Tally the lines in the data that follows that include the word "None", and report nothing but the total.

═════ DATASET EXTRACT ═════

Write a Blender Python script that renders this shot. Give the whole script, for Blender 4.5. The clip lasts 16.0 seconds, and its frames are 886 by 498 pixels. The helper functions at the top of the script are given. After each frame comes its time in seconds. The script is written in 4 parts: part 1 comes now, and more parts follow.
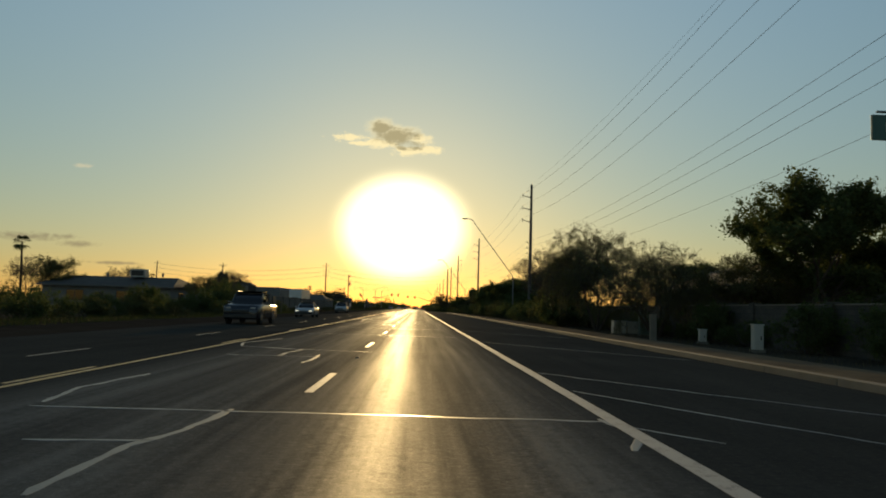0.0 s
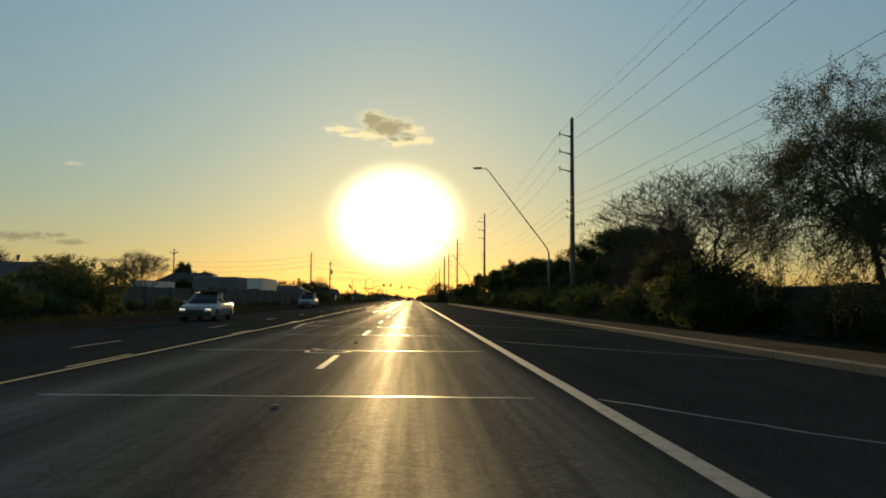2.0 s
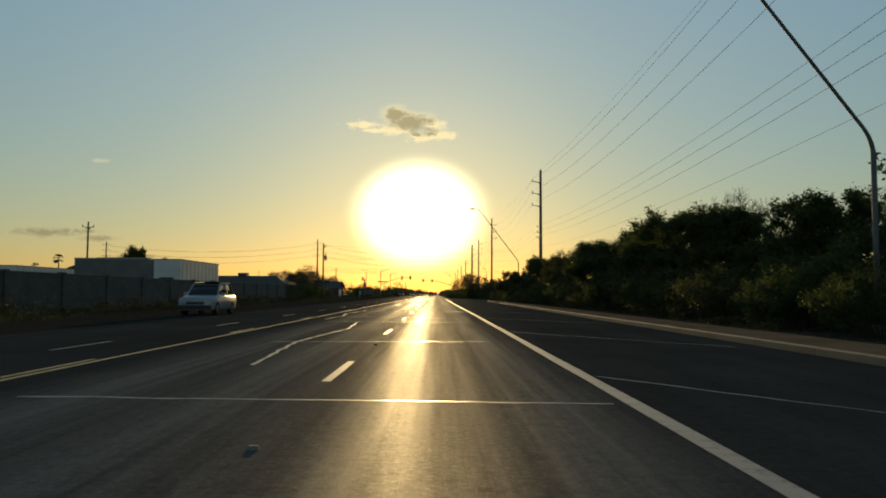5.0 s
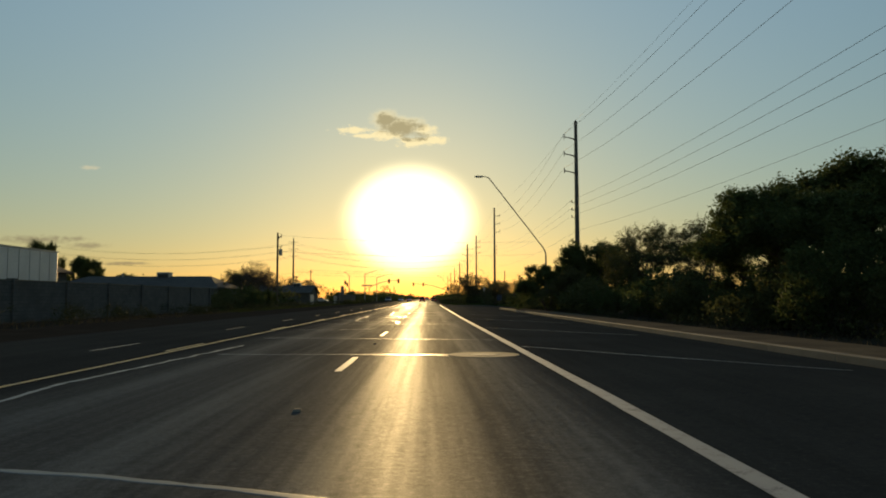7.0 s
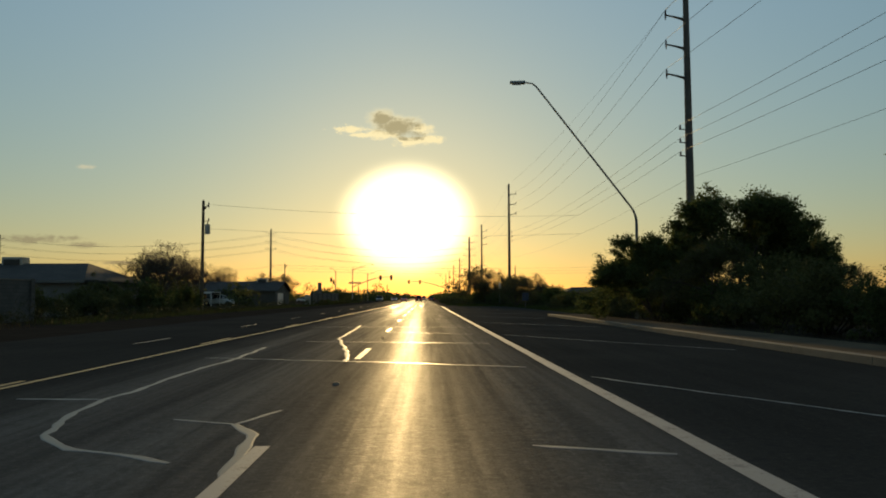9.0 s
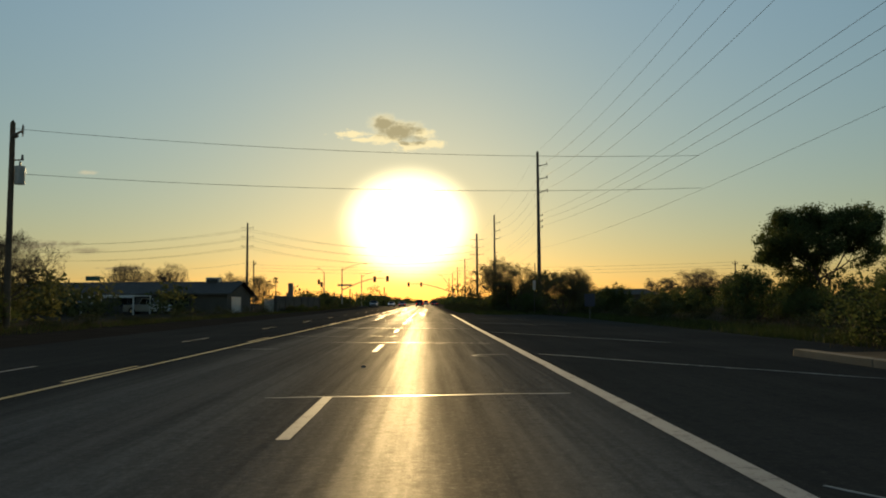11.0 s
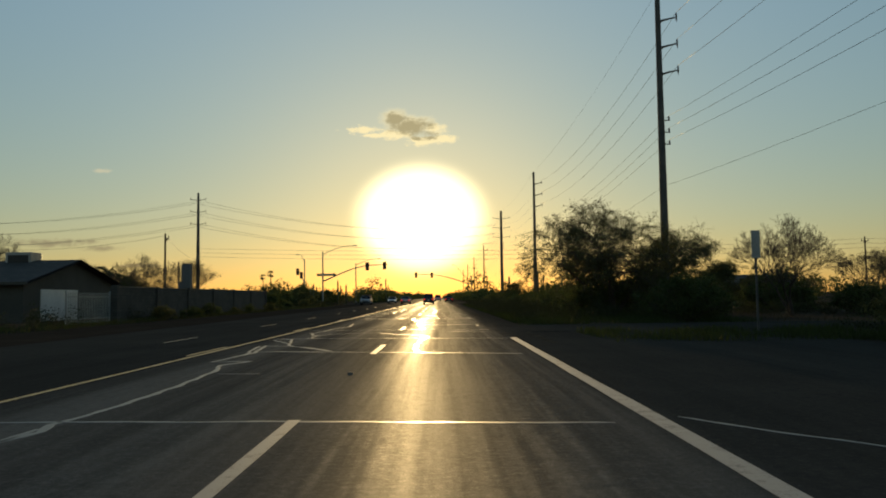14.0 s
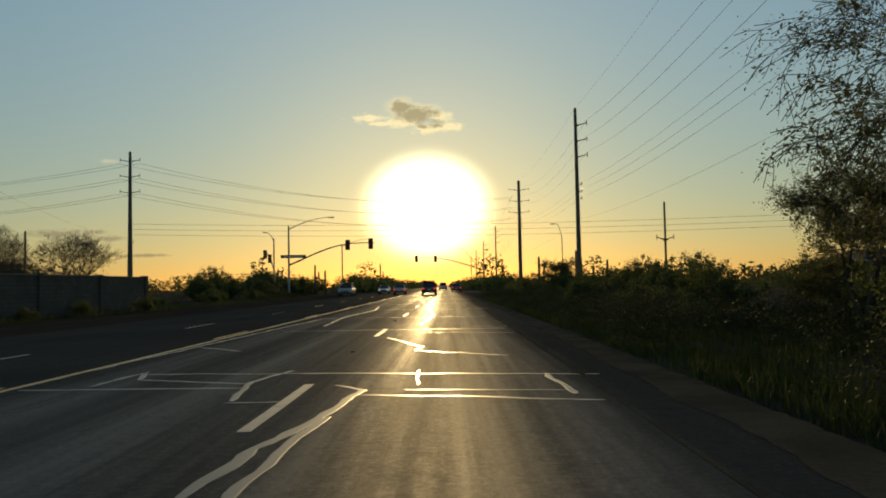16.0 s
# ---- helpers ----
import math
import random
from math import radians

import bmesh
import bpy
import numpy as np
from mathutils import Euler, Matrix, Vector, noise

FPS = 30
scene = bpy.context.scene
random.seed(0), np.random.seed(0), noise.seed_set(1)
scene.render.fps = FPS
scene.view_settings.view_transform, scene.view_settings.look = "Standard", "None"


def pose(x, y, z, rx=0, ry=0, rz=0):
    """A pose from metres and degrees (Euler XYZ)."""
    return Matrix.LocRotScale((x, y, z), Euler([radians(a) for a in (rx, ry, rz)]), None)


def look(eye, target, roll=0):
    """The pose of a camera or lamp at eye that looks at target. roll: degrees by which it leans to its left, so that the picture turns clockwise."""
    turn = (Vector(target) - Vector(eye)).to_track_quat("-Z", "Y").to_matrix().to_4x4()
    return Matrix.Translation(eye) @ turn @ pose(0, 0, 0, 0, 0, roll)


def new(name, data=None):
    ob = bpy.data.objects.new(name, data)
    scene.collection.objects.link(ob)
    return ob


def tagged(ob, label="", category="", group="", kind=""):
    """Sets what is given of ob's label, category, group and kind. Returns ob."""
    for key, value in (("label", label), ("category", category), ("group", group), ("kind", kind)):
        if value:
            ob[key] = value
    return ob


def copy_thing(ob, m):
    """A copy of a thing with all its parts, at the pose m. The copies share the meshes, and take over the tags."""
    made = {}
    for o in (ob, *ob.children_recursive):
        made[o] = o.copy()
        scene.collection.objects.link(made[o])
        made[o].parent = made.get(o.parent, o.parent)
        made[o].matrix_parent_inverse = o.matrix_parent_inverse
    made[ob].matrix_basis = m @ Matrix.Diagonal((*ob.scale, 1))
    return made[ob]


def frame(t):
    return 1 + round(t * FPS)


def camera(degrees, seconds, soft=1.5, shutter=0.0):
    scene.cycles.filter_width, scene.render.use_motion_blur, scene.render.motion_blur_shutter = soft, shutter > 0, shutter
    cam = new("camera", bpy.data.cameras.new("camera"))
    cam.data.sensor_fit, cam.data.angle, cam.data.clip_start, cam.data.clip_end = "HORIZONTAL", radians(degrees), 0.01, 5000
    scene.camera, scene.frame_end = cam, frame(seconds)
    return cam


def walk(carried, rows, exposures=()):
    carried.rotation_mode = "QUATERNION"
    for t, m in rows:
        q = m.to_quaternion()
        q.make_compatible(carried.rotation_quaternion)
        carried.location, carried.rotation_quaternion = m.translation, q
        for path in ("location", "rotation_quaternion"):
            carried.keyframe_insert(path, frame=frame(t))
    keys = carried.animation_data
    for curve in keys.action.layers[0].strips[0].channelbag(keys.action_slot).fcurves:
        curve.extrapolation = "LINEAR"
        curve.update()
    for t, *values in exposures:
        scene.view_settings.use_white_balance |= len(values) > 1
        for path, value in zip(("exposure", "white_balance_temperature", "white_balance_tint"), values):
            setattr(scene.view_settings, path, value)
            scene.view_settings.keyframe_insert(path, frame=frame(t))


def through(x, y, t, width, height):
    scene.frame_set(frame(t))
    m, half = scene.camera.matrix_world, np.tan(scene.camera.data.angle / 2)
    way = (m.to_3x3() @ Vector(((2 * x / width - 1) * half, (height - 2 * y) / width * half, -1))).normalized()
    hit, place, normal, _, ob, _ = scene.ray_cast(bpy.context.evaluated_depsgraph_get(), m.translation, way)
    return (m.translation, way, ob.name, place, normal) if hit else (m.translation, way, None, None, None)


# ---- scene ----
# The camera rides in a car down a straight road that runs along +y. Rows: seconds, x, y, yaw, pitch, roll.
cam = camera(61.0, 16.0, soft=1.85)
EYE = 1.25
PATH = [
    (0, -0.27, -0.12, -1.79, 4.50, 1.65), (0.5, -0.18, 8.48, -1.71, 3.90, 0.91), (1, -0.16, 17.04, -1.91, 3.41, 0.38),
    (1.5, -0.16, 25.50, -2.09, 3.54, 0.22), (2, -0.14, 33.84, -2.26, 3.77, 0.38), (2.5, -0.12, 42.24, -2.35, 3.92, 1.12),
    (3, -0.14, 50.86, -2.24, 3.65, 1.55), (3.5, -0.12, 59.49, -1.19, 3.42, 0.95), (4, -0.15, 68.08, -0.39, 3.36, 0.33),
    (6.5, -0.32, 110.89, -1.03, 3.56, -0.01), (7, -0.24, 119.42, -1.17, 3.74, -0.16), (7.5, -0.27, 128.08, -1.36, 3.63, 0.20),
    (8, -0.36, 136.76, -1.46, 3.35, 0.07), (8.5, -0.40, 145.21, -1.45, 3.37, -0.10), (9, -0.41, 153.47, -1.42, 3.68, -0.20),
    (11.5, -0.47, 194.67, -1.22, 4.07, -0.47), (12, -0.44, 203.18, -1.11, 4.13, -0.74), (12.5, -0.40, 211.83, -1.10, 3.88, -1.34),
    (13, -0.35, 220.46, -1.06, 3.49, -1.06), (13.5, -0.28, 228.89, -0.70, 3.57, -0.89), (14, -0.21, 237.27, -0.34, 3.64, -0.79),
    (14.5, -0.17, 245.81, -0.27, 3.37, -0.53), (15, -0.08, 254.45, -0.22, 3.04, -0.66), (15.5, 0.02, 263.15, 0.04, 2.85, -1.07),
    (16, 0.13, 271.86, 0.18, 2.74, -1.12)]


def riding(x, y, yaw, pitch, roll):
    a, b = radians(yaw), radians(pitch)
    way = Vector((-math.sin(a) * math.cos(b), math.cos(a) * math.cos(b), math.sin(b)))
    eye = Vector((x, y, EYE))
    return look(eye, eye + way, roll)


walk(cam, [(t, riding(x, y, a, b, c)) for t, x, y, a, b, c in PATH],
     exposures=[(0, 0.0, 8800, 3), (16, 0.0, 8800, 3)])

# ---- sky and sun ----
SUN = Vector((-0.023, 1.0, 0.110)).normalized()
SUN_UP = math.asin(SUN.z)
SUN_TURN = math.atan2(SUN.x, SUN.y)


class Nodes:
    """A small writer for node trees: values that are sockets are linked, others are set."""

    def __init__(self, tree):
        self.tree = tree
        tree.nodes.clear()

    def put(self, kind, ins=None, out=0, operation=""):
        node = self.tree.nodes.new(kind)
        if operation:
            node.operation = operation
        return self.fill(node, ins, out)

    def fill(self, node, ins, out=0):
        for key, value in (ins or {}).items():
            if isinstance(value, bpy.types.NodeSocket):
                self.tree.links.new(value, node.inputs[key])
            else:
                node.inputs[key].default_value = value
        return node.outputs[out] if len(node.outputs) else None

    def math(self, op, a, b=0.0, c=0.0):
        return self.put("ShaderNodeMath", {0: a, 1: b, 2: c}, operation=op)

    def step(self, value, low, high, to0=0.0, to1=1.0):
        node = self.tree.nodes.new("ShaderNodeMapRange")
        node.interpolation_type = "SMOOTHSTEP"
        return self.fill(node, {"Value": value, "From Min": low, "From Max": high, "To Min": to0, "To Max": to1})

    def mix(self, fac, a, b, blend="MIX"):
        node = self.tree.nodes.new("ShaderNodeMix")
        node.data_type, node.blend_type = "RGBA", blend
        return self.fill(node, {0: fac, 6: a, 7: b}, 2)

    def noise(self, vec, scale, detail=4.0, rough=0.55, out=0):
        return self.put("ShaderNodeTexNoise", {"Vector": vec, "Scale": scale, "Detail": detail, "Roughness": rough}, out=out)

    def ramp(self, fac, stops):
        node = self.tree.nodes.new("ShaderNodeValToRGB")
        el = node.color_ramp.elements
        while len(el) < len(stops):
            el.new(0.5)
        for e, (p, c) in zip(el, stops):
            e.position, e.color = p, c if len(c) == 4 else (*c, 1)
        self.tree.links.new(fac, node.inputs[0])
        return node.outputs[0]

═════

EXPECTED ANSWER:
6